Funded by the NSW and Australian governments, Community Early Learning Australia also earns income through membership and the sale of resources.
Its office is based in the Addison Road Community Centre in Marrickville.

Community Early Learning Australia provides advice and commentary and addresses issues such as services under threat of closure, funding for early childhood education and care programs provided through federal and state governments, quality of educational standards for educators, the quality of education and care provided to children and, in general, issues that affect the sector.

== Programs and services ==

===Advocacy and Peak===
Community Early Learning Australia advocates for education and care services and for the children and families who use these services. Community Early Learning Australia is funded by the NSW Government as the peak body for community-based education and care services in NSW. Education and care services and individuals can become members or associates of Community Early Learning Australia. Community Early Learning Australia has made several submissions on behalf of is members to inquiries and reviews.

===Children’s Services Central===
Children's Services Central was the Professional Support Co-ordinator in NSW between 2005–2016, and was funded by the Australian Government Department of Education under the Inclusion and Professional Support Program (IPSP) to provide professional development and support to education and care services. Children's Services Central was managed by a consortium of key organisations to resource and support the education and care services sector in NSW. Community Early Learning Australia (as Community Child Care Co-operative (NSW)) was the lead agency for this consortium, which includes Contact Inc., Ethnic Child Care, Family and Community Services, NSW Family Day Care Association, Network of Community Activities and Semann & Slattery. Funding for Children's Services Central ceased on 30 June 2016.

===Professional Development and Support===
Community Early Learning Australia provides professional development and support to education and care services. This includes a range of training for education and care services, and the production of a range of resources, books, magazines, newsletters and information kits.

===Registered Training Organisation===
Community Early Learning Australia is a Registered Training Organisation offering a range of Nationally Recognised Training for staff working in education and care services.
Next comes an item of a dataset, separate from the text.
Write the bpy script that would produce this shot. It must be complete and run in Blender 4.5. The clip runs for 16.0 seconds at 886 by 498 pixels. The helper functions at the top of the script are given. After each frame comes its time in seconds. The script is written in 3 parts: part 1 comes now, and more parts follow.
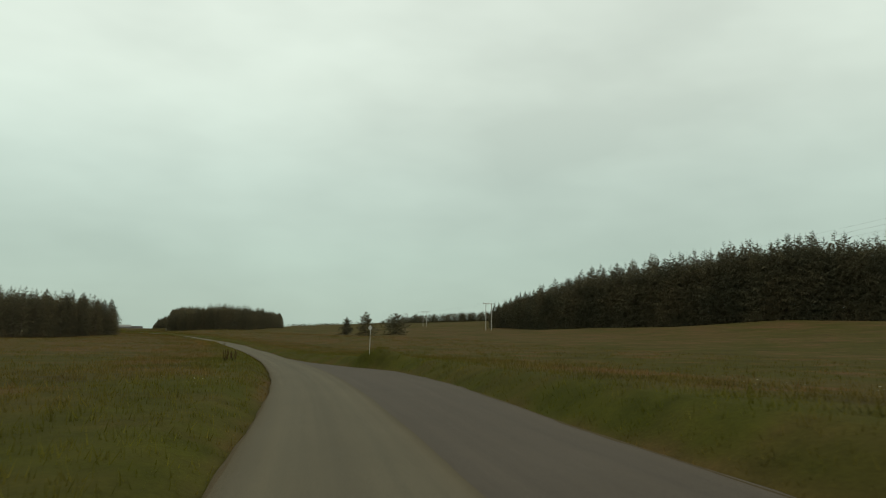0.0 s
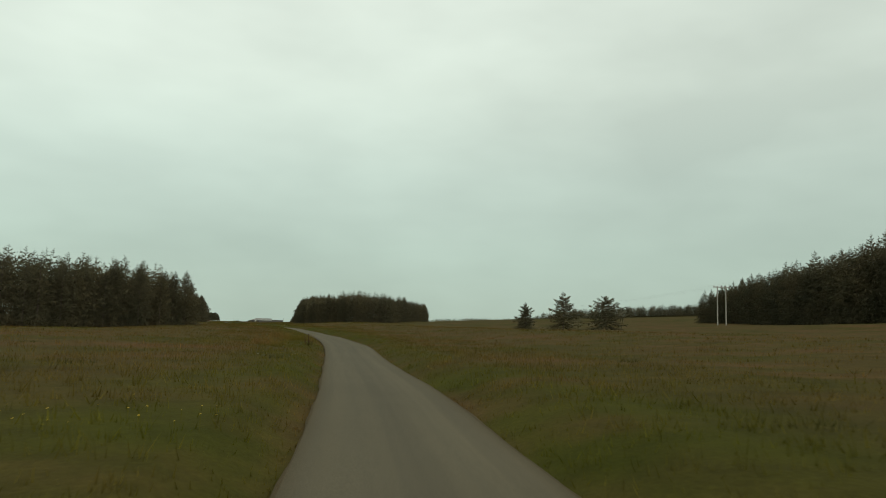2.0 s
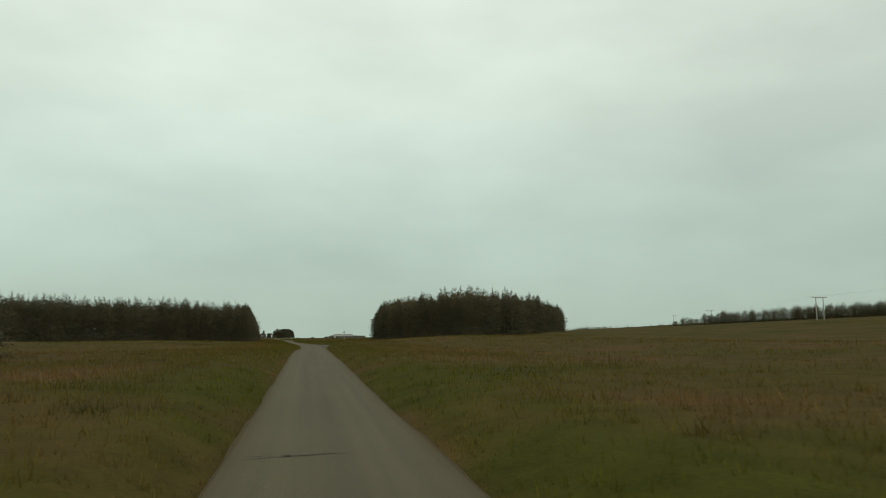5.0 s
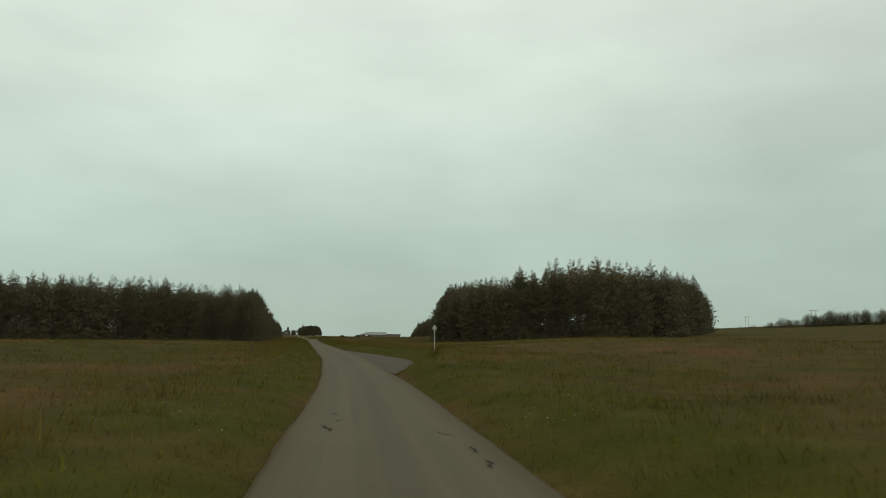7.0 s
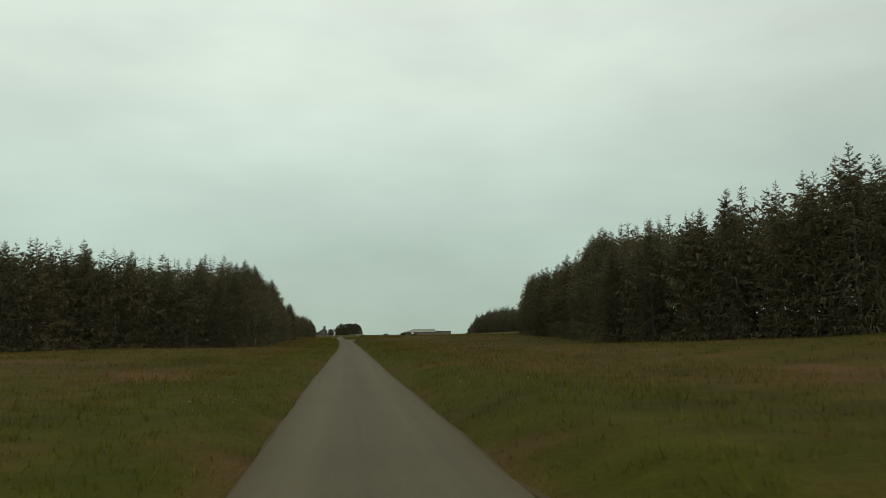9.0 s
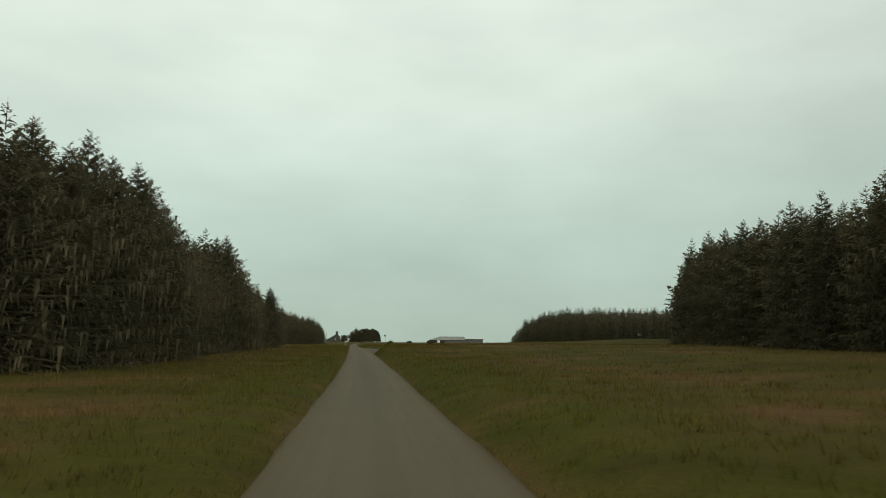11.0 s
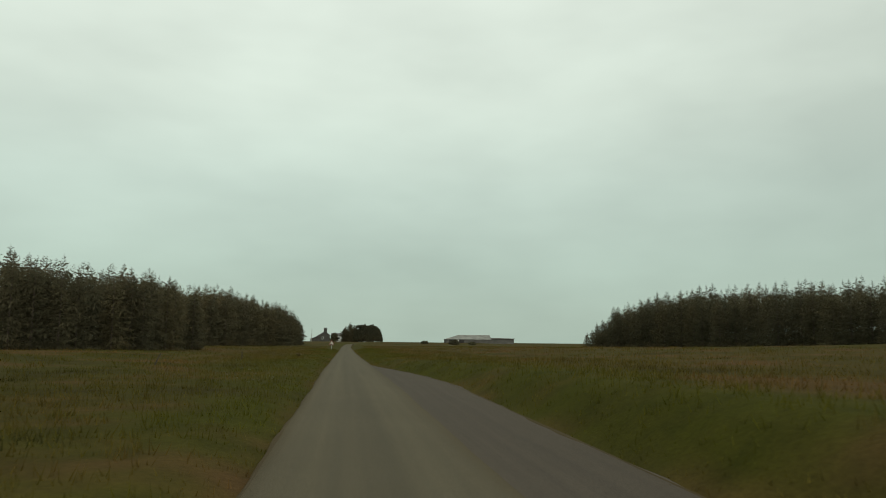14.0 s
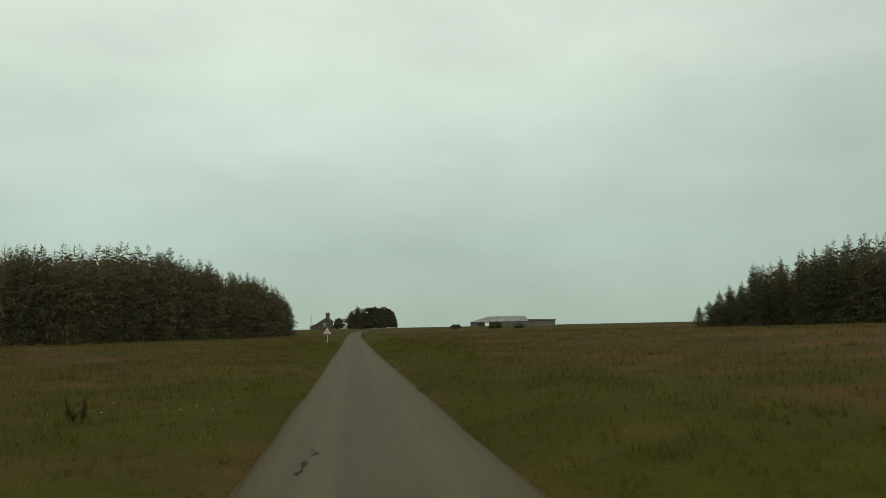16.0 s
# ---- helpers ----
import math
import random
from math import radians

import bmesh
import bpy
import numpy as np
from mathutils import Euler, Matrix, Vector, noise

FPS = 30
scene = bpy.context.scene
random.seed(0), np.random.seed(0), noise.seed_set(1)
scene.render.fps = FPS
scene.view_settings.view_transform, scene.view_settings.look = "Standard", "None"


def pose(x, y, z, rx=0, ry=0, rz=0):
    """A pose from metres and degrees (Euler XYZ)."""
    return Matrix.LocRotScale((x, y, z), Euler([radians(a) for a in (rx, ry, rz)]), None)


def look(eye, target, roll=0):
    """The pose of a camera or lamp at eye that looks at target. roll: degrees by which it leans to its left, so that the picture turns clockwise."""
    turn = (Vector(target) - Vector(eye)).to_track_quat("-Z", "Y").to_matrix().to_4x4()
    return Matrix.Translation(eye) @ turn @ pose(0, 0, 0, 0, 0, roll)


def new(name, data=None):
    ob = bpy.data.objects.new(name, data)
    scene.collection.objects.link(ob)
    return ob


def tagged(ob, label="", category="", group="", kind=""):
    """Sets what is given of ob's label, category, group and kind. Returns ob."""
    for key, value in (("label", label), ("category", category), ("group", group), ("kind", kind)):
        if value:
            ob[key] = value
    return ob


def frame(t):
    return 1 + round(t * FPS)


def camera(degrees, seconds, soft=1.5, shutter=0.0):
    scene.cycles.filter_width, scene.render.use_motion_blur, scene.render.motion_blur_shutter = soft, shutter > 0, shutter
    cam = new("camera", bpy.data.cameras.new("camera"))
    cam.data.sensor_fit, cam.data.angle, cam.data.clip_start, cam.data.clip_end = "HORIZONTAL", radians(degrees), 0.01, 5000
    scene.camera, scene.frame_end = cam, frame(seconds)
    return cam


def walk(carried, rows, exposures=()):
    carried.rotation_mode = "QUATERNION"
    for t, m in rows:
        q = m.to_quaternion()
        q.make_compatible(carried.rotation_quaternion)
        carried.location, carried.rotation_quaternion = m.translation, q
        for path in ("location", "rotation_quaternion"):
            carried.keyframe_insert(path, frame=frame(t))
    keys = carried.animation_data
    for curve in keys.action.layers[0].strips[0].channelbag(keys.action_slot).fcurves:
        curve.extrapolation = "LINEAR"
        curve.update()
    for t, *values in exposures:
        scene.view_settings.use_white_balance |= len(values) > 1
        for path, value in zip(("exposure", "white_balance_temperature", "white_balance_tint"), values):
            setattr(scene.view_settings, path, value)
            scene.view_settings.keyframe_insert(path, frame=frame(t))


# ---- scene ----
# ---------------------------------------------------------------- camera
cam = camera(62.0, 16.0, soft=0.9, shutter=0.05)
PATH = [
    (0, (-45.18, 0.16, 1.729), (-40.097, 8.696, 2.868), 1.02),
    (0.5, (-39.16, 16.07, 1.510), (-34.493, 24.836, 2.683), 2.63),
    (1, (-33.69, 32.54, 1.218), (-29.556, 41.569, 2.374), 3.47),
    (1.5, (-28.88, 49.30, 0.903), (-25.209, 58.531, 2.016), 2.72),
    (2, (-24.76, 66.01, 0.687), (-21.356, 75.356, 1.752), 1.60),
    (2.5, (-21.11, 82.48, 0.617), (-17.681, 91.808, 1.682), 1.08),
    (3, (-17.58, 98.57, 0.557), (-14.203, 107.917, 1.695), 1.13),
    (3.5, (-14.46, 114.18, 0.588), (-11.308, 123.586, 1.843), 2.40),
    (4, (-11.83, 129.37, 0.644), (-8.982, 138.872, 1.907), 2.90),
    (4.5, (-9.73, 143.89, 0.792), (-7.141, 153.477, 1.970), 0.86),
    (5, (-8.18, 158.78, 0.972), (-5.847, 168.427, 2.183), 0.07),
    (5.5, (-7.17, 174.12, 1.177), (-5.024, 183.804, 2.417), 0.12),
    (6, (-6.45, 189.70, 1.305), (-4.433, 199.412, 2.552), 0.29),
    (6.5, (-5.74, 205.40, 1.349), (-3.792, 215.131, 2.580), 0.56),
    (7, (-4.86, 221.11, 1.329), (-2.904, 230.845, 2.529), 0.90),
    (7.5, (-3.86, 236.73, 1.274), (-1.818, 246.443, 2.482), 0.72),
    (8, (-2.92, 252.26, 1.275), (-0.896, 261.969, 2.510), -0.40),
    (8.5, (-2.21, 267.93, 1.367), (-0.403, 277.697, 2.537), 0.05),
    (9, (-1.75, 283.71, 1.409), (-0.305, 293.540, 2.559), -0.57),
    (9.5, (-1.46, 299.48, 1.412), (-0.224, 309.334, 2.616), -0.14),
    (10, (-1.21, 315.23, 1.386), (-0.055, 325.090, 2.629), 0.23),
    (10.5, (-0.94, 330.95, 1.341), (0.220, 340.805, 2.598), 0.39),
    (11, (-0.65, 346.63, 1.286), (0.563, 356.471, 2.551), 0.36),
    (11.5, (-0.38, 362.25, 1.250), (0.902, 372.083, 2.520), -0.04),
    (12, (-0.16, 377.80, 1.285), (1.158, 387.637, 2.546), -1.15),
    (12.5, (-0.04, 392.95, 1.345), (1.316, 402.781, 2.602), -1.37),
    (13, (0.05, 408.04, 1.395), (1.408, 417.868, 2.658), -1.57),
    (13.5, (0.02, 422.75, 1.531), (1.344, 432.588, 2.770), -1.09),
    (14, (0.01, 437.15, 1.667), (1.295, 446.985, 2.923), 0.52),
    (14.5, (-0.02, 451.26, 1.745), (1.242, 461.113, 2.914), 0.42),
    (15, (-0.05, 464.88, 1.738), (1.218, 474.739, 2.840), -1.11),
    (15.5, (-0.03, 478.17, 1.707), (1.222, 488.034, 2.772), -1.56),
    (16, (-0.00, 491.09, 1.606), (1.237, 500.961, 2.655), -1.22),
]
walk(cam, [(t, look(eye, target, roll)) for t, eye, target, roll in PATH], [(0, 0.06), (4.5, 0.0), (8, -0.06), (12, 0.03), (14, -0.03), (16, -0.1)])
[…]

===Children’s Services Community Management===
Children's Services Community Management holds the licence for two long day care centres and three preschools.

== Structure ==

Community Early Learning Australia is a membership-based organisation, comprising over 2,000 service members, and headed by a seven-member board of directors, including Wendy Lindgren, Chairperson, Ariane Simon, Maria Pender, Gary Withyman, Gabrielle Connell, Eve Hawkes and Fiona Burman.
Michele Carnegie is the CEO (since May 2018).

== Campaigns ==

Community Early Learning Australia (as Community Child Care Co-operative (NSW)) has co-ordinated several campaigns since its inception, aimed at persuading state and Australian governments to increase funding to preschools and early education and care in general, as well as advocating for improved quality outcomes for services, including the ‘1:4 Make it Law’ campaign to improve the ratios of staff to babies from 1:5.

== Publications ==

Community Early Learning Australia publishes books, information guides, manuals, magazines and newsletters, covering topics that affect the education and care services sector, which are written and published by industry experts to promote discussion and promote professional development in the education and care services sector.
Publications include:
- Rattler: a quarterly magazine featuring essays and articles about social, economic, educational and political issues that affect the sector, from both industry and human-interest perspectives.
- Broadside: a politically-orientated newsletter that is produced monthly to deliver the latest education and care industry news.
- Shortside: a e-newsletter for immediate announcements and news for the sector.
- A Director’s Manual: Managing an early education and care service in NSW: a 380-page manual to inform directors about their role.
- So Now You Are On The Committee: A handbook for committee members of children's services: a book aimed at committee members of community-based education and care services.